Brett Noble and Dr. Allen Parcell, Department of Exercise Sciences
Research in the field of exercise science, as in any scientific field, is changing and developing as knowledge of each intricate part of the human organism grows. Unfortunately such understanding can only be developed through tedious, ongoing research in labs. Comparative to other scientific fields, the study of exercise physiology, particularly that of the structural proteins in skeletal muscle, is relatively new. There is still much to be learned and studied. The data which we gathered contributed to the ever growing body of information that helps us better understand how skeletal muscle functions.
As I stated in my ORCA proposal recent studies found that the cytoskeletal protein, desmin, is associated with muscle force generating capacity and muscle growth (1,2). The study in which I participated was designed to evaluate the impact of running exercise intensity on desmin content, as well as two other cytoskeletal proteins, vinculin and alpha-actinin. We used gastrocnemius muscle tissue samples of rats which had been part of a previous study. These rats had been separated into three groups: one control group, one that was trained at a high intensity, and the last which was trained at a low intensity. We then were able to use electrophoresis and immunoblotting to determine the concentrations of each of these three proteins in the muscle samples. This allowed us to observe any variance in protein concentration.
Drawing on what was learned in prior studies we were expecting to see a significant increase in desmin from the control group to the trained groups.
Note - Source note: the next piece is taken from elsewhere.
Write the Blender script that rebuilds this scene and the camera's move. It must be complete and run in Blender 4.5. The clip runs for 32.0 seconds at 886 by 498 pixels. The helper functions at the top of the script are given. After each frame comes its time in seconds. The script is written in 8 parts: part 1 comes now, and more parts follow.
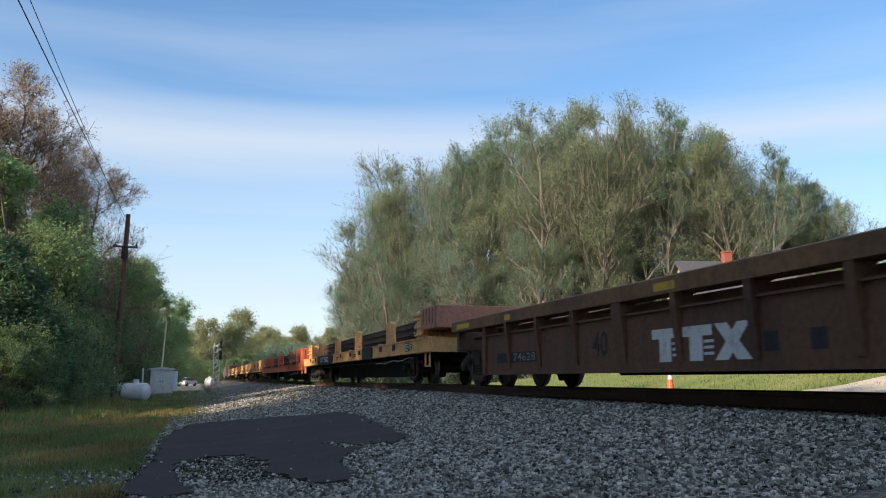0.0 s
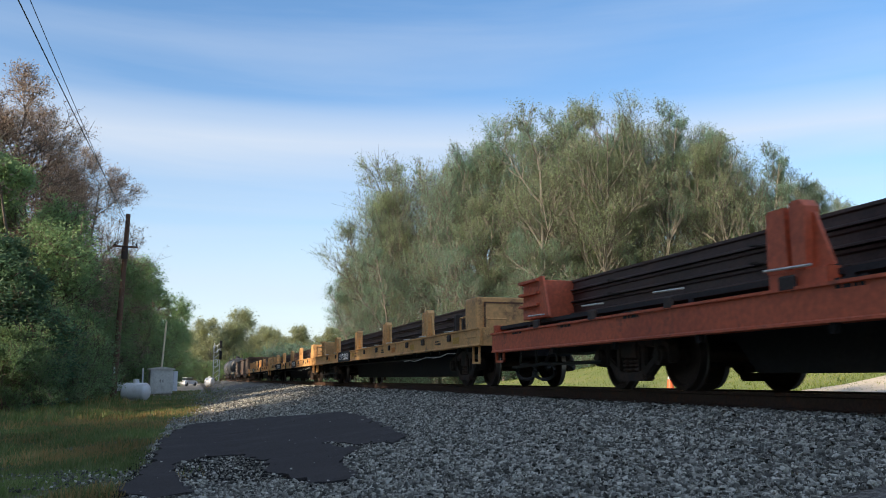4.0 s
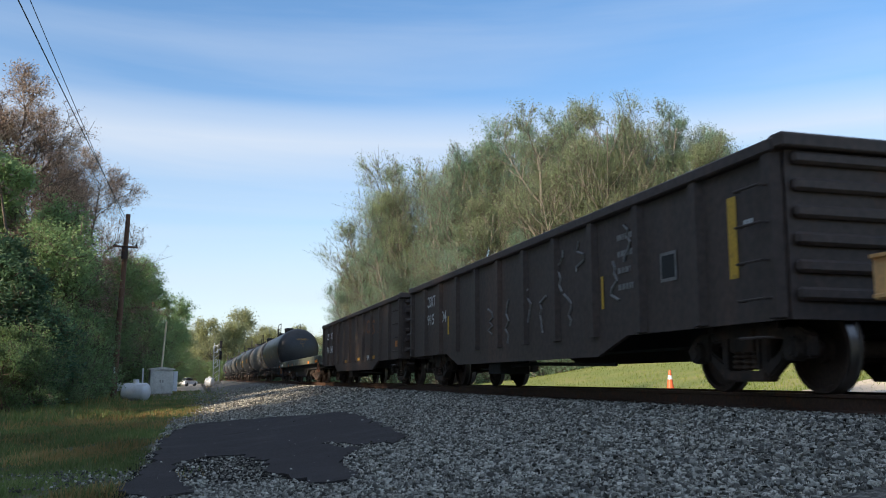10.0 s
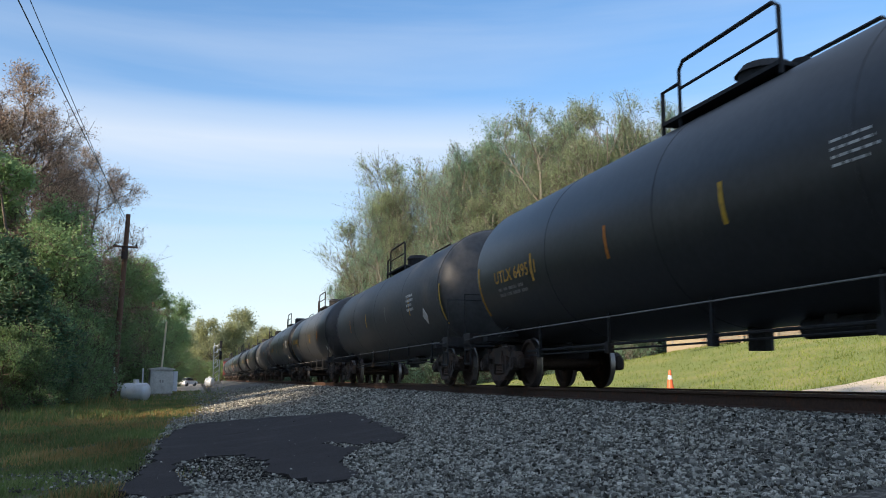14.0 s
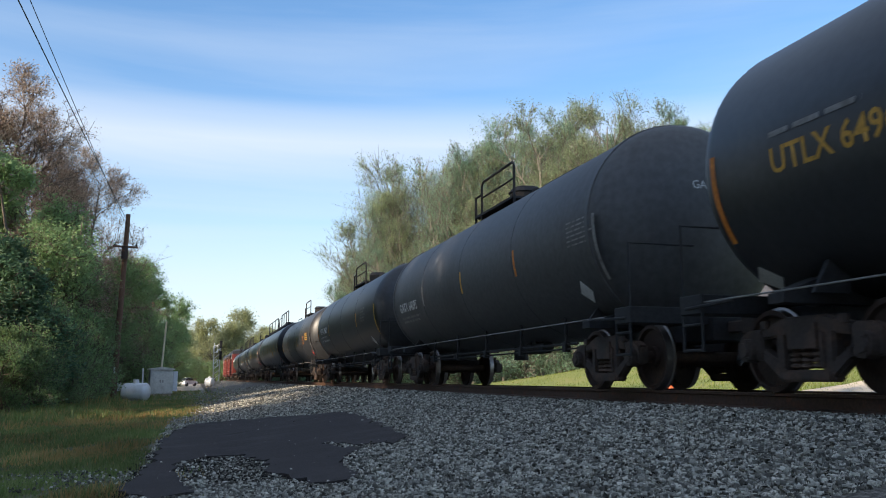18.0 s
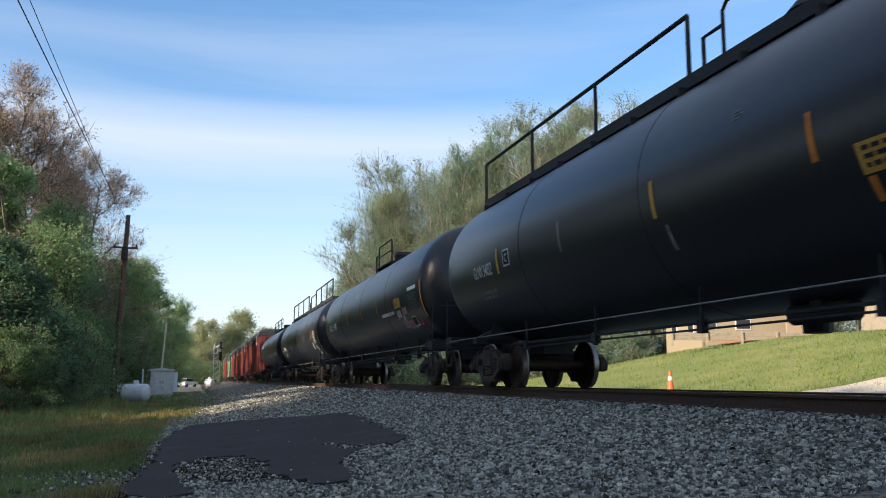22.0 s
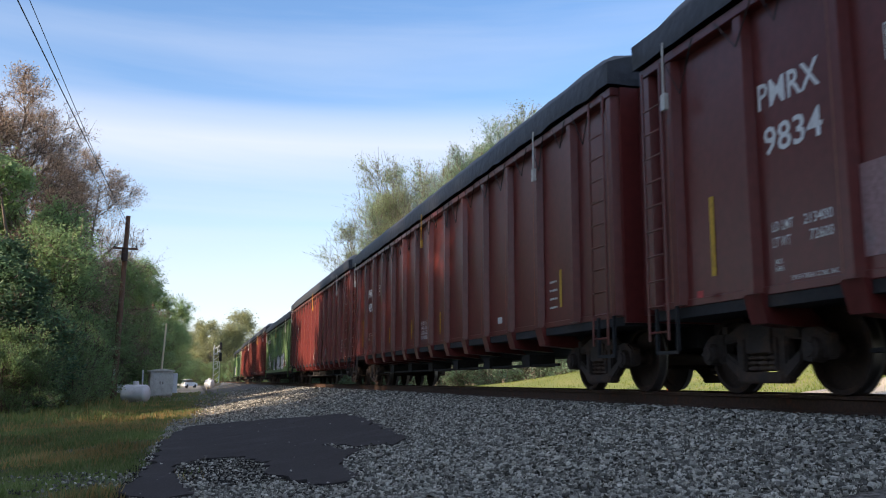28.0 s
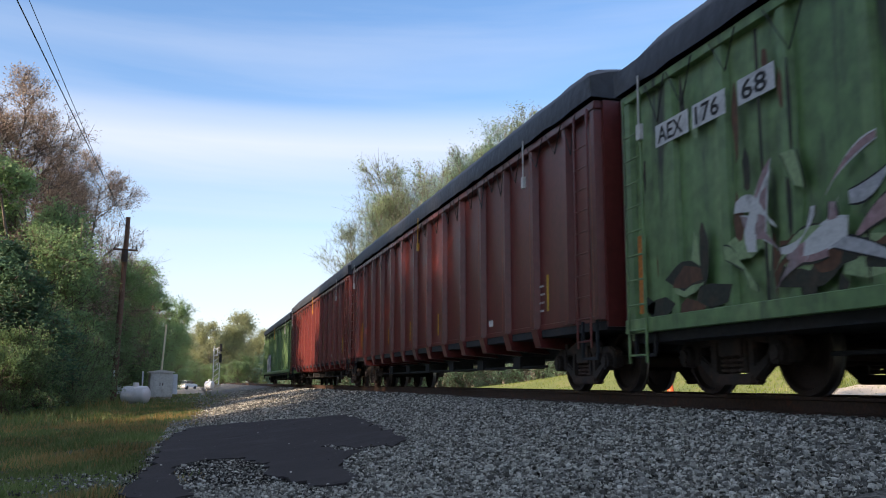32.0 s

Although the desmin protein concentration seemed to decrease in the high intensity group and appeared to increase in the low intensity group, none of the changes in any of the protein concentrations that we observed were significant.
I was able to attend the ACSM (American College of Sports Medicine) conference that took place at Seattle, Washington in May of 2009 where a poster of our findings was presented by Dr. Parcell. By attending this conference, I was able to observe firsthand how the efforts of thousands of researchers contributes to an expansive, yet still growing field of knowledge. I saw how the implications of one scientist’s research could impact the entire field and how each individual study made small contributions to that whole.
My experience in the lab also taught me a lot about scientific research. We ran into some delays due to both mistakes and necessary tweaks we had to make in the protocol for the study. It took time to figure out precisely how to perform the processes required to obtain accurate, consistent results. I learned that research generally is not a quick, easy process, but one that requires hours of tinkering and adjusting as well as scientific intuition to resolve unforeseen problems.
As study of exercise continues we will gain a better understanding of how it affects different muscle fiber types. This will allow trained professionals to better prescribe appropriate exercise training to reach desired muscular outcomes. This knowledge may also help shed more light on ways to prevent, or decrease severity of diseases that impact muscle function such as muscular dystrophies. Therefore the purpose of such studies as this is to improve the quality of life of both the general population and those with muscular disabilities.
References
- Woolstenhulme MT, Jutte LS, Durmmond MJ, and Parcell AC. Desmin increases with high-intensity concentric contractions in humans. Muscle Nerve 31: 20-24, 2005.
- Woolstenhulme MT, Conlee RK, Durmmond MJ, Stites AW, and Parcell AC. Temporal response of desmin and dystrophin proteins to progressive resistance exercise in human skeletal muscle. J Appl Physiol 100: 1876 1882, 2006.